## **Q3**

In [14]:
import csv
import nltk
from nltk.corpus import stopwords
from nltk.tokenize import word_tokenize
from gensim import corpora, models

# Set up NLTK
nltk.download('stopwords')
nltk.download('punkt')
stop_words = set(stopwords.words('english'))

# Load text from CSV
def load_text_from_csv(file_path):
    with open(file_path, 'r', encoding='utf-8') as file:
        reader = csv.reader(file)
        next(reader)  # Skip header row
        text = ' '.join(row[0] for row in reader)
    return text

# Preprocess text
def preprocess_text(text):
    # Tokenize text
    tokens = word_tokenize(text)

    # Remove stopwords and non-alphabetic characters, and convert to lowercase
    words = [word.lower() for word in tokens if word.isalpha() and word.lower() not in stop_words]

    return words

# Perform keyword extraction
def extract_keywords(text, num_keywords=5):
    freq_dist = nltk.FreqDist(text)
    keywords = [word for word, _ in freq_dist.most_common(num_keywords)]
    return keywords

# Perform topic modeling
def perform_topic_modeling(text, num_topics=5):
    # Create dictionary and corpus
    dictionary = corpora.Dictionary([text])
    corpus = [dictionary.doc2bow(text)]

    # Perform LDA topic modeling
    lda_model = models.LdaModel(corpus, num_topics=num_topics, id2word=dictionary)

    topics = []
    for topic in lda_model.print_topics(num_topics=num_topics):
        topics.append(topic[1])

    return topics

# Main program
if __name__ == '__main__':
    # Load text from CSV
    csv_file = 'output.csv'
    text = load_text_from_csv(csv_file)

    # Preprocess text
    preprocessed_text = preprocess_text(text)

    # Perform keyword extraction
    keywords = extract_keywords(preprocessed_text, num_keywords=5)
    print('Keywords:', keywords)

    # Perform topic modeling
    topics = perform_topic_modeling(preprocessed_text, num_topics=5)
    print('Topics:')
    for i, topic in enumerate(topics):
        print(f'Topic {i+1}: {topic}')

[nltk_data] Downloading package stopwords to /root/nltk_data...
[nltk_data]   Package stopwords is already up-to-date!
[nltk_data] Downloading package punkt to /root/nltk_data...
[nltk_data]   Package punkt is already up-to-date!
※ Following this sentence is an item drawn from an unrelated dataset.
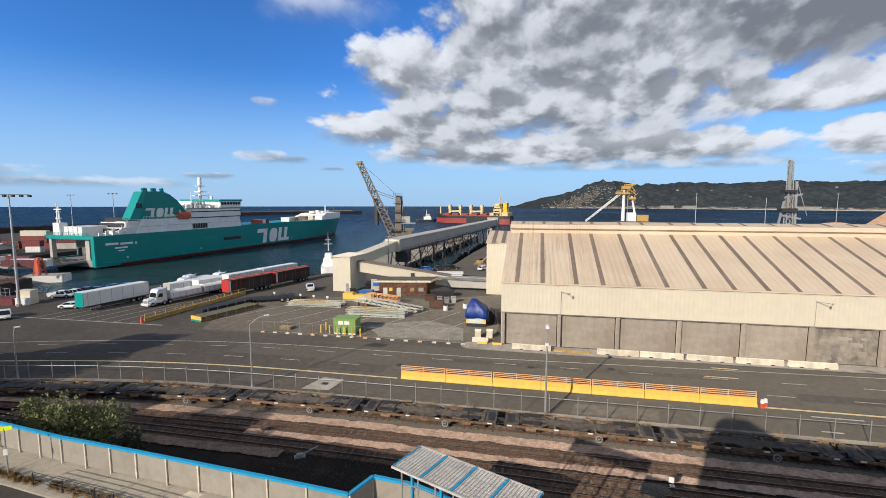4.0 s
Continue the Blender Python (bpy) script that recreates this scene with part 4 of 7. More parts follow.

Keywords: ['text', 'boring', 'file', 'simple', 'pdf']
Topics:
Topic 1: 0.515*"text" + 0.054*"boring" + 0.041*"file" + 0.028*"pdf" + 0.028*"continued" + 0.028*"simple" + 0.028*"page" + 0.015*"use" + 0.015*"even" + 0.015*"virtual"
Topic 2: 0.041*"text" + 0.040*"file" + 0.040*"boring" + 0.040*"page" + 0.040*"continued" + 0.040*"simple" + 0.040*"pdf" + 0.040*"watching" + 0.040*"mechanics" + 0.040*"demonstration"
Topic 3: 0.040*"text" + 0.040*"file" + 0.040*"boring" + 0.040*"simple" + 0.040*"page" + 0.040*"pdf" + 0.040*"continued" + 0.040*"tutorials" + 0.040*"oh" + 0.040*"watching"
Topic 4: 0.040*"text" + 0.040*"boring" + 0.040*"file" + 0.040*"page" + 0.040*"continued" + 0.040*"pdf" + 0.040*"simple" + 0.040*"little" + 0.040*"tutorials" + 0.040*"yet"
Topic 5: 0.040*"text" + 0.040*"file" + 0.040*"boring" + 0.040*"page" + 0.040*"simple" + 0.040*"pdf" + 0.040*"continued" + 0.040*"watching" + 0.040*"tutorials" + 0.040*"yet"